China’s Trade Surplus Defies Gravity Again to Shift Focus to Trump and the USD
The risk off sentiment continued through the early part of the day, with better than expected trade data out of China doing little to settle the markets. · FX Empire

In This Article:

Earlier in the Day:

Economic data released through this morning’s Asian session was on the heavier side, with key stats including September Business PMI numbers out of New Zealand, August home loan out of Australian, along with the RBA’s Financial Stability Review and September trade data out of China, while Japan’s Tertiary Industry Activity Index and outstanding new loan figures out of China are due out later.

For the Kiwi Dollar, the business PMI slipped from 52.0 to 51.7 in September.

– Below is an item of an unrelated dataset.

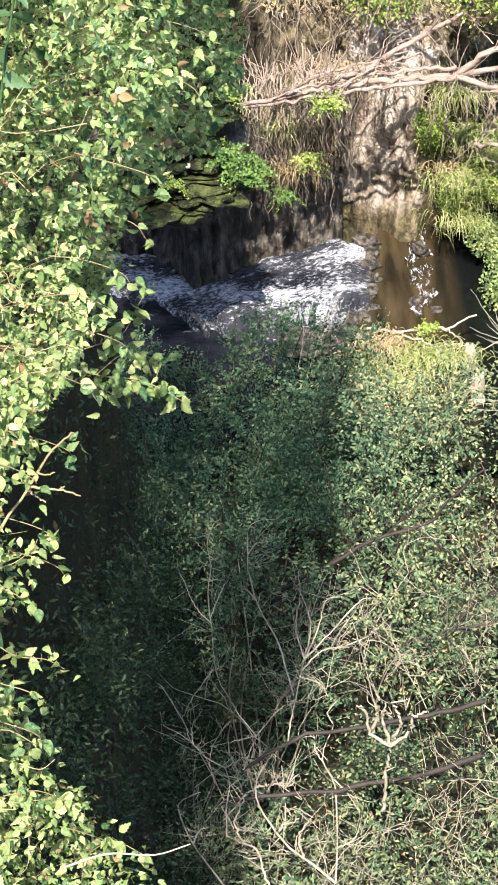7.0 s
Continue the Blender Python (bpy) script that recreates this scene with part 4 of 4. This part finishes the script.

Looking at the sub-indexes:

  • The production sub-index contracted in September, falling from 52.5 to 49.6.

  • Employment saw a pickup again, following a contraction in August, the sub-index rising from 49.0 to 50.5.

  • New orders saw slower growth, the sub-index easing from 53.1 to 52.4, while the rate of growth in finished stocks picked up, the sub-index rising from 51.4 to 52.7, while deliveries slowed, falling from 54.1 to 52.5.

The Kiwi Dollar moved from $0.65246 to $0.65268 upon release of the figures, before easing to $0.6518 at the time of writing, down 0.2% for the session.

For the Aussie Dollar, home loans fell by 2.1% in August, which was far worse than a forecasted 0.9% decline, following a 0.4% recovery back in July, according to figures released by the ABS.

  • The value of owner occupied dwelling commitments fell by 2.7%, while the value of investment housing fixed loans fell by 1.1%.

  • The number of dwelling commitments for the purchase of new dwellings rose by 0.3%, while the number of commitments for the purchase of established dwellings fell by 1.8%. The number of commitments for the construction of dwellings slumped by 6.2%.

Alongside the release of the home loan figures was the release of the RBA’s Financial Stability Review, which included the following salient points:

  • The Australian economy has been strong with unemployment falling, though wage growth has been low.

  • Given a low gearing environment, businesses have been earning solid profits, with few having difficulty to service debt.

  • Conditions in the housing market have eased, reflecting a shift in supply and demand, with sentiment towards the sector becoming more cautious.

  • Recent falls in new home loans were reflective of slowing demand for housing finance, with stricter lending conditions also being rolled out this year.

  • Expectations are that most borrowers will be able to continue to meet repayment obligations, reflected in an overall low NPL level.

  • There is exposure to a sharp contraction in global growth or dislocation in global financial markets because of the importance of trade and capital inflows, worsening conditions likely to lead to a downturn in the domestic economy.

  • High household debt levels do not appear to be a large risk to the financial system, with majority of debt well secured, the risk of high household debt being to the economy through consumption.